Question

Relative extrema of f(x)=(x+3)/(x-2)

Answer 1

Answer:

$\displaystyle f(x) = \frac{x + 3}{x - 2}$ has no relative extrema when the domain is $\mathbb{R} \backslash \lbrace 2 \rbrace$ (the set of all real numbers other than $2$.)

Step-by-step explanation:

Assume that the domain of $\displaystyle f(x) = \frac{x + 3}{x - 2}$ is $\mathbb{R} \backslash \lbrace 2 \rbrace$ (the set of all real numbers other than $2$.)

Let $f^{\prime}(x)$ and $f^{\prime\prime}(x)$ denote the first and second derivative of this function at $x$.

Since this domain is an open interval, $x = a$ is a relative extremum of this function if and only if $f^{\prime}(a) = 0$ and $f^{\prime\prime}(a) \ne 0$.

Hence, if it could be shown that $f^{\prime}(x) \ne 0$ for all $x \in \mathbb{R} \backslash \lbrace 2 \rbrace$, one could conclude that it is impossible for $\displaystyle f(x) = \frac{x + 3}{x - 2}$ to have any relative extrema over this domain- regardless of the value of $f^{\prime\prime}(x)$.

$\displaystyle f(x) = \frac{x + 3}{x - 2} = (x + 3) \, (x - 2)^{-1}$.

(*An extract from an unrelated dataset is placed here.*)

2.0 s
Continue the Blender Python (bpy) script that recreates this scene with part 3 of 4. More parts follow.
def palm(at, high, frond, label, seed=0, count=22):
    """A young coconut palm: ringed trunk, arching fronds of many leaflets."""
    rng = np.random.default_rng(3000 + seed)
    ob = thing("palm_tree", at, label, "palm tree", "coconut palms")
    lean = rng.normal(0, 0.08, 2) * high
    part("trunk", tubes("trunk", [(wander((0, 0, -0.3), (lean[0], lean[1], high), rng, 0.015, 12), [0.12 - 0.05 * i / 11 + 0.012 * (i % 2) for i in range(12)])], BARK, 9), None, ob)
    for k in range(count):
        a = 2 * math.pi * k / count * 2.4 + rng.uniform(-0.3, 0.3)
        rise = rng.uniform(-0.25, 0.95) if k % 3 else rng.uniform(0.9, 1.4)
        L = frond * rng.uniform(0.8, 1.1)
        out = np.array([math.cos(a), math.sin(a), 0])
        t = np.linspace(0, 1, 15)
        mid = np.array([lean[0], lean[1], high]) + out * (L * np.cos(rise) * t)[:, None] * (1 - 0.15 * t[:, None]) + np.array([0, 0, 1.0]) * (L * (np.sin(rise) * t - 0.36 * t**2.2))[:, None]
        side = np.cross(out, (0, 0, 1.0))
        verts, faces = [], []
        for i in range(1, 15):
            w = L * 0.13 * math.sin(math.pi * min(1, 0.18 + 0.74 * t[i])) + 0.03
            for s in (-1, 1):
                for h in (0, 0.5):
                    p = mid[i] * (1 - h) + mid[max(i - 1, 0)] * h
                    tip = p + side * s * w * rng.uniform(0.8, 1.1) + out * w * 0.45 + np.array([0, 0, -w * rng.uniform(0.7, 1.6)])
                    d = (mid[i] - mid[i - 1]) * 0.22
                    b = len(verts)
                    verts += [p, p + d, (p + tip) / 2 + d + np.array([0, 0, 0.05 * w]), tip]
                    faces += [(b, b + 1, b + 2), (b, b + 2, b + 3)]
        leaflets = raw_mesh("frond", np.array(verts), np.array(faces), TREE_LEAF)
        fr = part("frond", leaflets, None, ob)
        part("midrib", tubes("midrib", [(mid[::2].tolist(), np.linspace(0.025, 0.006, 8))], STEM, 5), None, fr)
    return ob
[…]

Apply the product rule and the power rule to find $f^{\prime}(x)$.

$\begin{aligned}f^{\prime}(x) &= \frac{d}{dx} \left[ (x + 3) \, (x - 2)^{-1}\right] \\ &= \left(\frac{d}{dx}\, [(x + 3)]\right)\, (x - 2)^{-1} \\ &\quad\quad (x + 3)\, \left(\frac{d}{dx}\, [(x - 2)^{-1}]\right) \\ &= (x - 2)^{-1} \\ &\quad\quad+ (x + 3) \, \left[(-1)\, (x - 2)^{-2}\, \left(\frac{d}{dx}\, [(x - 2)]\right) \right] \\ &= \frac{1}{x - 2} + \frac{-(x+ 3)}{(x - 2)^{2}} \\ &= \frac{(x - 2) - (x + 3)}{(x - 2)^{2}} = \frac{-5}{(x - 2)^{2}}\end{aligned}$.

In other words, $\displaystyle f^{\prime}(x) = \frac{-5}{(x - 2)^{2}}$ for all $x \in \mathbb{R} \backslash \lbrace 2 \rbrace$.

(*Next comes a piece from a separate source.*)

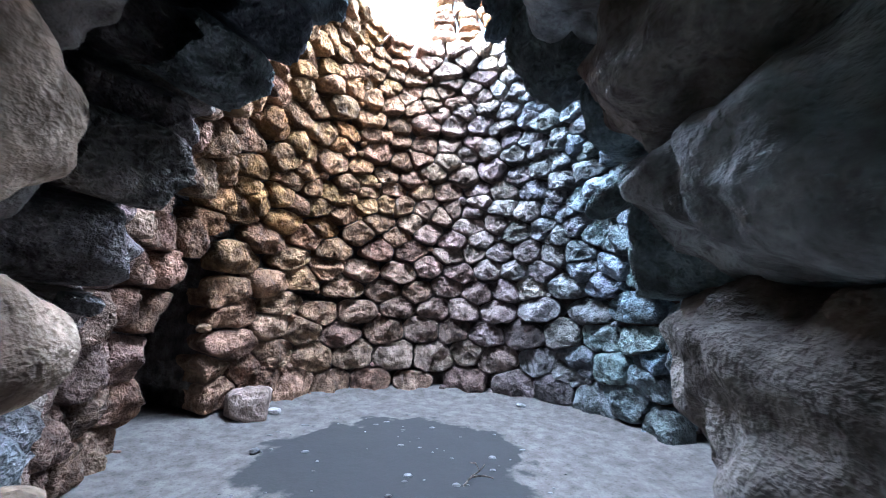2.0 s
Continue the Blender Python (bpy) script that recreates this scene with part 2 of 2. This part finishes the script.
def wall_core(name, levels, label):
    """Rubble behind the facing stones, recessed deep in the niches."""
    verts, faces = [], []
    for z0, z1 in zip(levels, levels[1:]):
        zc = (z0 + z1) / 2
        lo, hi = ends(zc)
        margin = -1 if zc > 3.02 else 9 if zc > 2.5 else 5
        spans = openings(zc)
        az = -180.0
        while az < 180:
            mid = az + 2.5
            if lo + margin < mid < hi - margin:
                niche = any(a - 3.2 < mid < b + 3.2 for a, b in spans)
                inner = profile(zc) + (1.25 if niche else 0.24)
                outer = profile(zc) + (0.6 if abs(mid) > 112 else 1.7)
                k = len(verts)
                for z in (z0, z1):
                    verts += [polar(az, inner, z), polar(az + 5, inner, z), polar(az + 5, outer, z), polar(az, outer, z)]
                faces += [tuple(k + i for i in f[::-1]) for f in BOX_FACES]
            az += 5
    place, seen = {}, {}
    for p in verts:
        place.setdefault(tuple(round(c, 4) for c in p), len(place))
    index = [place[tuple(round(c, 4) for c in p)] for p in verts]
    for f in faces:
        f = tuple(index[i] for i in f)
        seen.setdefault(frozenset(f), []).append(f)
    joined = [f[0] for f in seen.values() if len(f) == 1]
    return tagged(from_faces(name, list(place), joined, EARTH), label, "stone wall", kind="structure")


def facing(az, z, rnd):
    """The tint of a stone by its side and height: orange, brown or blue grey."""
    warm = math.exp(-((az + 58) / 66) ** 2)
    orange = math.exp(-((az + 62) / 64) ** 2) * min(1.0, max(0.12, (z - 1.0) / 1.5))
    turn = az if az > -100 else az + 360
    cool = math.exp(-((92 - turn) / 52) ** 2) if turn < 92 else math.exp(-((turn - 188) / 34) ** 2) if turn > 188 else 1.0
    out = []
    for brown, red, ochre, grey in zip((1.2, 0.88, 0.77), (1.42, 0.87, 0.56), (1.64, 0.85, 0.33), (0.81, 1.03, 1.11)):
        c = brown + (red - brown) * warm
        c += (ochre - c) * orange * rnd.uniform(0.5, 1.15)
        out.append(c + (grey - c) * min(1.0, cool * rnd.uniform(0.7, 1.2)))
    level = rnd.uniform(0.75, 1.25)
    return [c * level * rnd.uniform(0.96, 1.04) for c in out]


LOWER = [0.0, 0.37, 0.69, 1.1, 1.5, 1.8]
MIDDLE = [1.8, 2.08, 2.33, 2.57, 2.81, 3.01, 3.24, 3.47]
UPPER = [3.47, 3.69, 3.92, 4.12, 4.28, 4.42, 4.56, 4.68, 4.8, 4.91, 5.02]

# ---- passage boulders ----
def boulder(parent, lo, hi, colour, seed, turn=0, power=3.4, rough=1.5, name="boulder"):
    """One big block that fills the box from lo to hi."""
    me = boulder_mesh(name, seed, 24, power, rough, [(b - a) / 0.55 for a, b in zip(lo, hi)])
    me.materials.append(BOULDER)
    c = [(a + b) / 2 for a, b in zip(lo, hi)]
    size = [(b - a) * 1.04 for a, b in zip(lo, hi)]
    ob = new(name, me)
    ob.parent = parent
    ob.color = (*colour, 1)
    ob.matrix_local = pose(*c, 0, turn * 0.3, turn) @ Matrix.Diagonal((*size, 1))
    return ob


verts, faces = [], []
box(verts, faces, (-1.3, 2.15, -0.05), (-0.95, 2.9, 3.3))
box(verts, faces, (-1.3, 1.62, 2.75), (-0.95, 2.15, 3.3))
box(verts, faces, (-1.3, -2.8, -0.05), (-0.95, 0.7, 3.3))
box(verts, faces, (-1.3, 0.7, 2.3), (-0.95, 1.62, 3.3))
wall_left = tagged(from_faces("wall_passage_1", verts, faces, EARTH), "passage wall of huge rounded tan boulders", "stone wall", kind="structure")
verts, faces = [], []
box(verts, faces, (1.5, -0.45, -0.05), (1.9, 2.9, 3.3))
box(verts, faces, (1.5, -2.8, -0.05), (1.9, -1.65, 3.3))
box(verts, faces, (1.5, -1.65, 2.1), (1.9, -0.45, 3.3))
box(verts, faces, (1.9, -0.45, -0.05), (6.6, -0.2, 3.3))
box(verts, faces, (1.9, -1.9, -0.05), (6.6, -1.65, 3.3))
box(verts, faces, (1.9, -1.65, 2.6), (6.6, -0.45, 3.3))
box(verts, faces, (-1.3, -3.1, -0.05), (1.9, -2.8, 3.3))
wall_right = tagged(from_faces("wall_passage_2", verts, faces, EARTH), "shaded passage wall of large grey brown boulders", "stone wall", kind="structure")
verts, faces = [], []
box(verts, faces, (-1.3, -2.8, 3.3), (1.9, 3.0, 3.6))
roof = tagged(from_faces("ceiling", verts, faces, EARTH), "dark passage roof of stone slabs", "ceiling", kind="structure")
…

Since the numerator of this fraction is a non-zero constant, $f^{\prime}(x) \ne 0$ for all $x \in \mathbb{R} \backslash \lbrace 2 \rbrace$. (To be precise, $f^{\prime}(x) < 0$ for all $x \in \mathbb{R} \backslash \lbrace 2 \rbrace\!$.)

Hence, regardless of the value of $f^{\prime\prime}(x)$, the function $f(x)$ would have no relative extrema over the domain $x \in \mathbb{R} \backslash \lbrace 2 \rbrace$.